If directors have histories of tax compliance, it’s unlikely the ATO will be as heavy handed as it could be in dealing with issues arising from audits -- which could include immediately holding them personally responsible for a company’s tax debts by enforcing requirements related to lockdowns and non-lockdowns and issuing Director Penalty Notices (DPNs).
Since April 2020 directors can be held personally liable for company tax debts that may include GST, WET, and LCT, as well as unpaid PAYG and SGC. Readers wishing to refresh their memories of these matters, particularly relative to DPNs, should go to www.macksadvisory.com.au and type DPN in the search field at the top right of the web site.
What prompts an ATO audit?
The ATO can and does conduct audits randomly, but when it suspects company directors are behaving in such a way that it’s likely they could be made personally responsible for a company’s tax debt, then this could trigger an audit.

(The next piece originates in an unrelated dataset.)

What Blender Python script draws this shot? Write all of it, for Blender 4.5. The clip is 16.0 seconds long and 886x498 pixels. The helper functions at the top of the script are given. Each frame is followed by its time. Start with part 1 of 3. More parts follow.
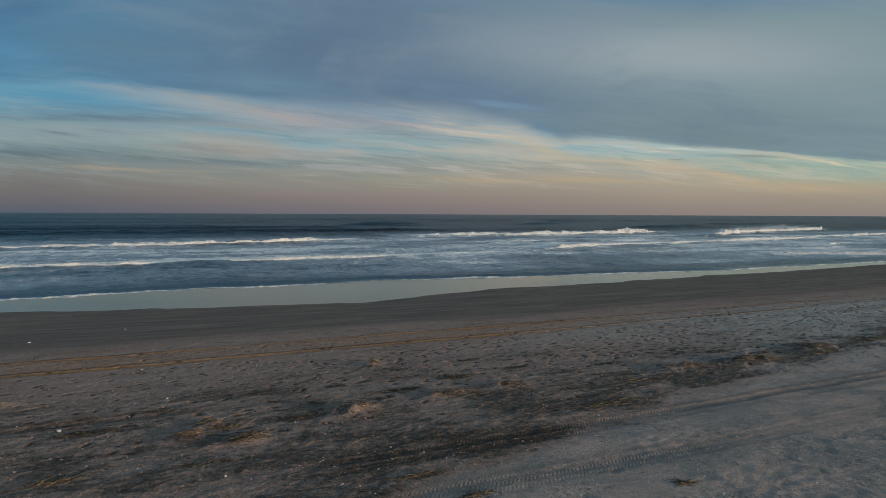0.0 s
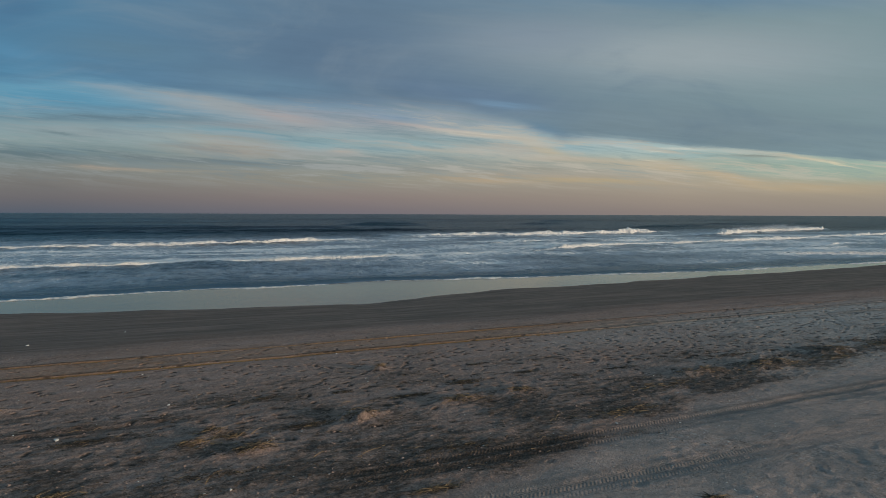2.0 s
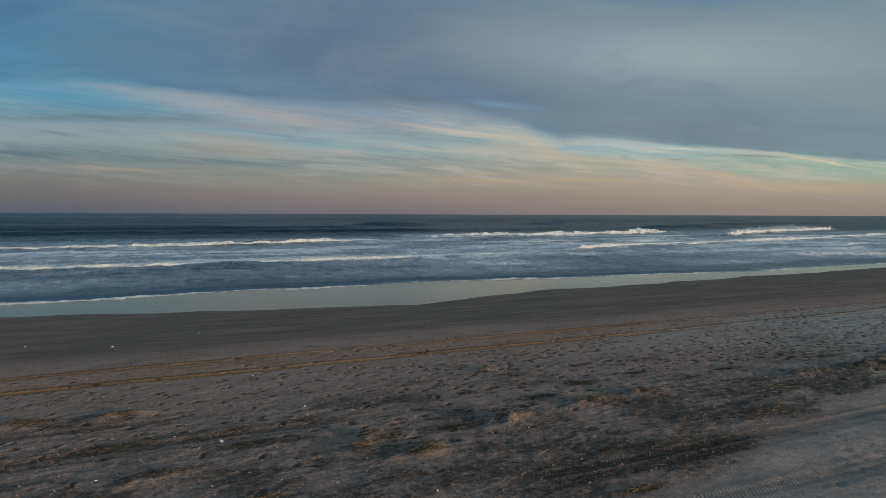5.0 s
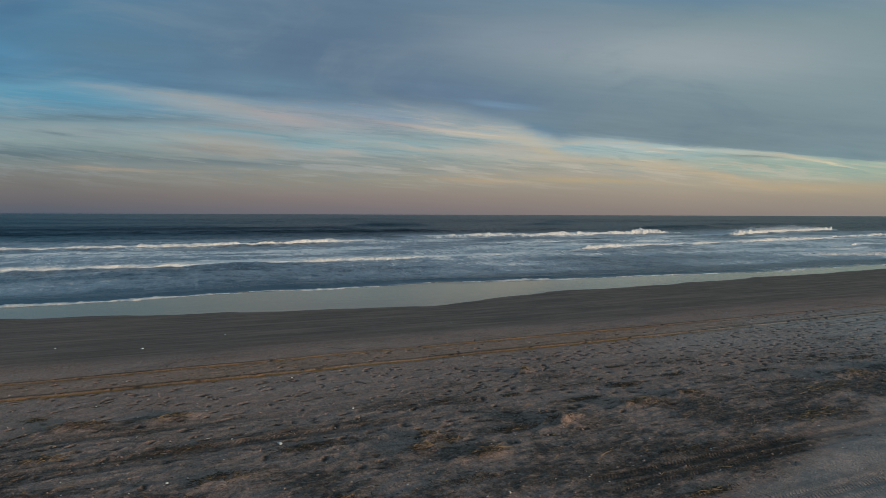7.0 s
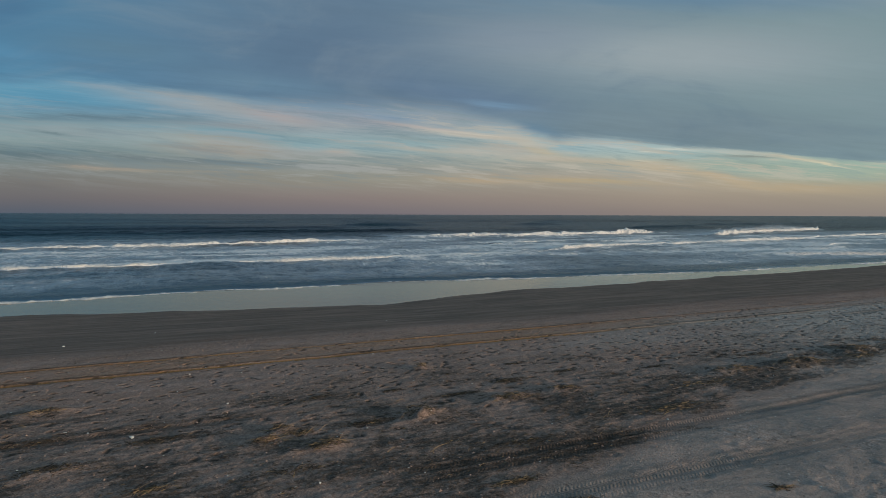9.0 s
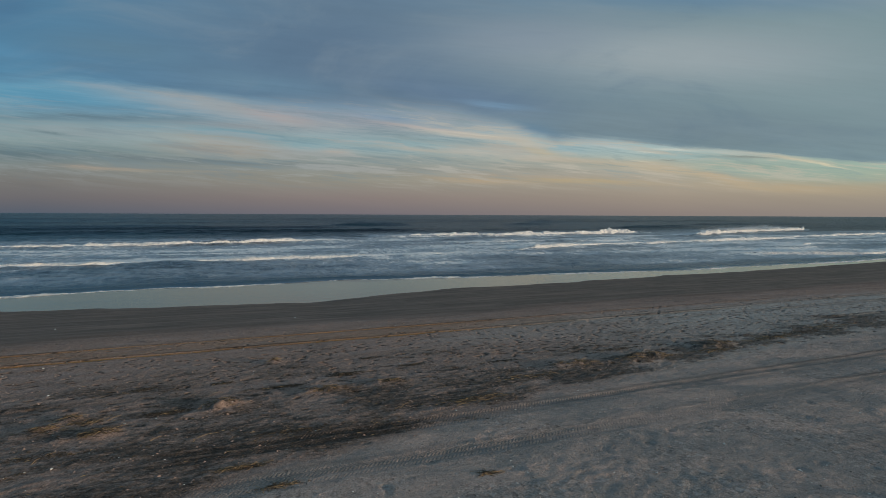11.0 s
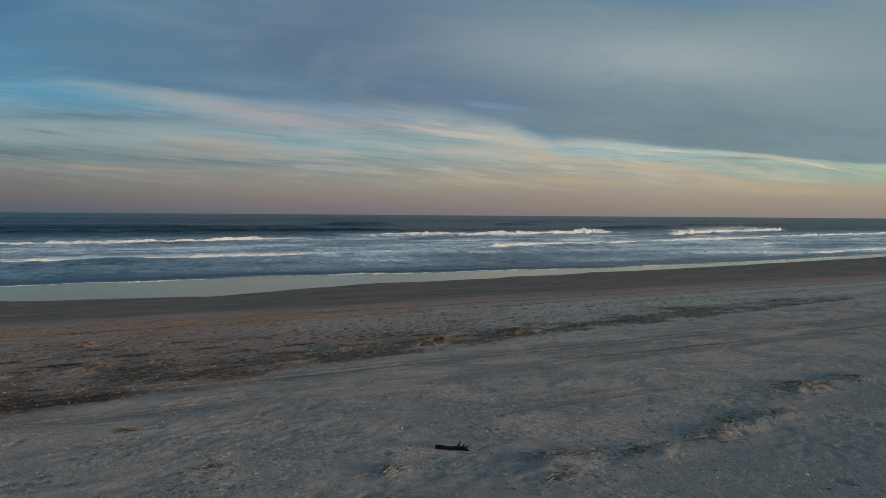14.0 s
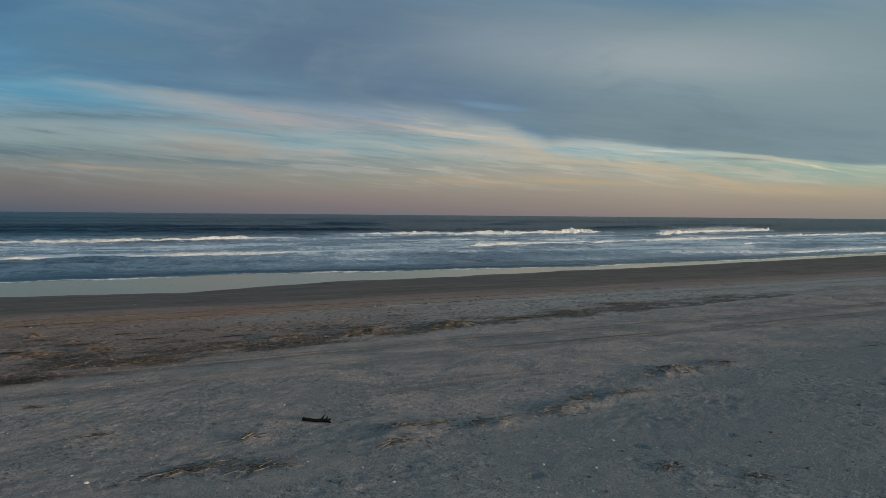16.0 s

Common triggers of audits include a lodgement history of not paying on time and not paying correct amounts of superannuation, or inconsistencies between a company’s business activity statements and tax returns.
Taxpayers whose behaviour includes failure to declare income, displaying disparity between income and lifestyle,and making excessive work-related tax deductions, may trigger audits.
Then of course there are tip-offs, often coming from honest taxpayers who are suffering price under cutting and subsequent loss of business against competitors who can afford to undercut their competition because they’re not paying tax. Who can fairly blame people who notify the ATO about situations like this?